Increased budgetary independence is critical to ensuring that the WCDAO remains autonomous and apolitical. An independent budget is one that provides the WCDAO with (1) sufficient financial resources to perform its operations; and (2) ensures that the independently-elected District Attorney can determine the priorities of her office. An independent budget is needed to shield the WCDAO from potential politically motivated defunding. Without such provisions, the WCDAO is in the position of seeking the annual budgetary approval of those with agendas potentially different from the elected DA. Westchester should adopt a model similar to what is used in New York City. The five District Attorney’s offices each have full control over their office’s budget after the appropriations process. Erie County also employs a similar structure to its funding of the District Attorney’s office. This model gives other elected officials less authority over the day-to-day operations of the District Attorney’s offices, while still preserving their authority to oversee spending. Adopting such a model in Westchester would improve prosecutorial independence without severely impacting the budgetary process.

2. Rules to Encourage Reporting of Possible Crimes and Forbidding Elected Officials from Interfering with Prosecutorial Decisions
On more than one occasion over the past three years, credible allegations of criminal wrongdoing were not reported by other government officials through the appropriate channels of the WCDAO, severely hampering our ability to conduct a timely investigation into those allegations. It is imperative that the County enact a specific regulation requiring elected officials and their staff to report credible allegations of wrongdoing of which they become aware through the WCDAO’s official reporting process.

3. Limiting Inappropriate Communication Between Elected Officials and the District Attorney Regarding Investigations and Cases
Over the past three years, there have been several instances where elected officials have communicated directly with the District Attorney regarding ongoing investigations and cases, including, intentionally or not, in ways that seemed tied to the budget process they oversee. This is inappropriate because even the most well-meaning inquiries create the risk of an appearance of improper influence. The County should enact a policy requiring that elected officials wanting to inquire about pending cases should do so through a designated government affairs liaison. Inquiries regarding the status of particular cases should never be done in a way to suggest that they are in any way connected to, or tied to, budget or other approvals, and outside elected officials should not attempt to influence the DA Office’s decision on a case, no matter how well-intentioned.

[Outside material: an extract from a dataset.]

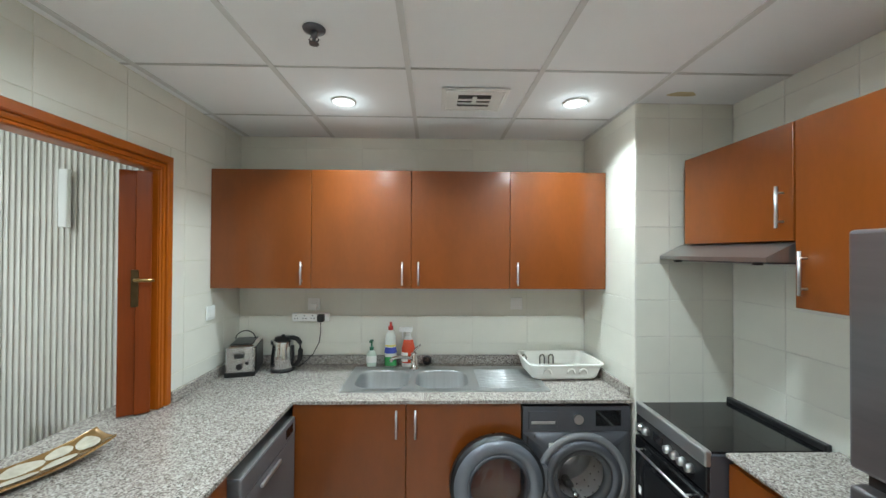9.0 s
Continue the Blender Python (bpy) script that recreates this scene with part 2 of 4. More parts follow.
wall("wall_kitchen_east", "y", KY0, KY1, KX1, 2.4, 0, 3.1, [], M_GROUT, "tiled kitchen side wall")
wall("duct_column", "x", 1.622, KX1, 2.967, KY1, 0, 2.6, [], M_GROUT, "tiled service column beside the cooker")
EDO = (-0.25, 0.735, 2.19)
wall("wall_entry", "y", -0.6, 1.0, ENT, 2.5, 0, 3.1, [], M_WALL, "cream painted wall with the entrance door")
wall("wall_slatted", "x", -7.4, -0.935, SLY + 0.03, 3.9, 0, 3.1, [], M_SLATD, "living room wall behind the slatted panelling")
WO = (-0.1, 3.4, 0.05, 2.9)
wall("wall_window", "y", -4.2, 3.9, -7.4, WINX - 0.15, 0, 3.1, [(WO[0], WO[1], WO[2], WO[3]), (-3.7, -0.7, 0.05, 2.85)], M_WALL, "outer wall with the living room and bedroom windows")
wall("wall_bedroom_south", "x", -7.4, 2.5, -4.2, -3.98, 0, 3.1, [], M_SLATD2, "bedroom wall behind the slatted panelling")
wall("wall_bedroom_block", "x", -2.16, 0.3, -3.98, -1.68, 0, 3.1, [], M_WALL, "cream painted wall beside the bedroom entry")
wall("wall_bedroom_east", "y", -1.68, WS - 0.075, 0.1, 0.3, 0, 3.1, [], M_WALL, "cream wall closing the bedroom entry")
bm = bmesh.new()
box(bm, -1.776, 2.5, WS - 0.01, KY0, HALL_Z, 3.1)
structure("ceiling_hall", bm, M_WHITE, "white plastered lowered hall ceiling", "ceiling")
bm = bmesh.new(); box(bm, -7.4, -1.776, WS - 0.05, 3.9, LIV_Z, 3.12); box(bm, -1.776, -0.9, WN, 3.9, LIV_Z, 3.12)
structure("ceiling_living", bm, M_WHITE, "white plastered living room ceiling", "ceiling")
bm = bmesh.new(); box(bm, -7.4, -2.16, -4.2, WS - 0.06, LIV_Z, 3.12); box(bm, -2.16, 0.3, -1.69, WS - 0.11, 2.56, 3.12)
structure("ceiling_bedroom", bm, M_WHITE, "white plastered bedroom ceiling", "ceiling")
bm = bmesh.new(); box(bm, KX0 - 0.02, 2.4, KY0 - 0.02, 3.8, KIT_Z + 0.03, KIT_Z + 0.1)
structure("ceiling_kitchen", bm, M_WHITE, "white suspended tile ceiling", "ceiling")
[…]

4. Strengthening the Westchester County Board of Ethics
In order to have effective anti-corruption oversight, Westchester County needs an oversight body to build the public’s trust in governmental integrity. The creation of the Westchester County Board of Ethics was a significant step in the right direction, but it has the potential to be a stronger, more effective ethics body. The Westchester Board of Ethics does not have a professional staff and is instead comprised solely of a volunteer board made up of members appointed by the County Executive and the BOL. In order for the Board of Ethics to be able to conduct investigations regarding ethical violations in the County, there must be a paid staff, including an investigator, to conduct investigations. Further, historically, there has been little to no coordination between the Board of Ethics and the WCDAO. We recommend that the Board’s membership include a representative from the WCDAO to facilitate investigations and provide insight into allegations of ethical violations and whether they rise to the level of criminal offenses.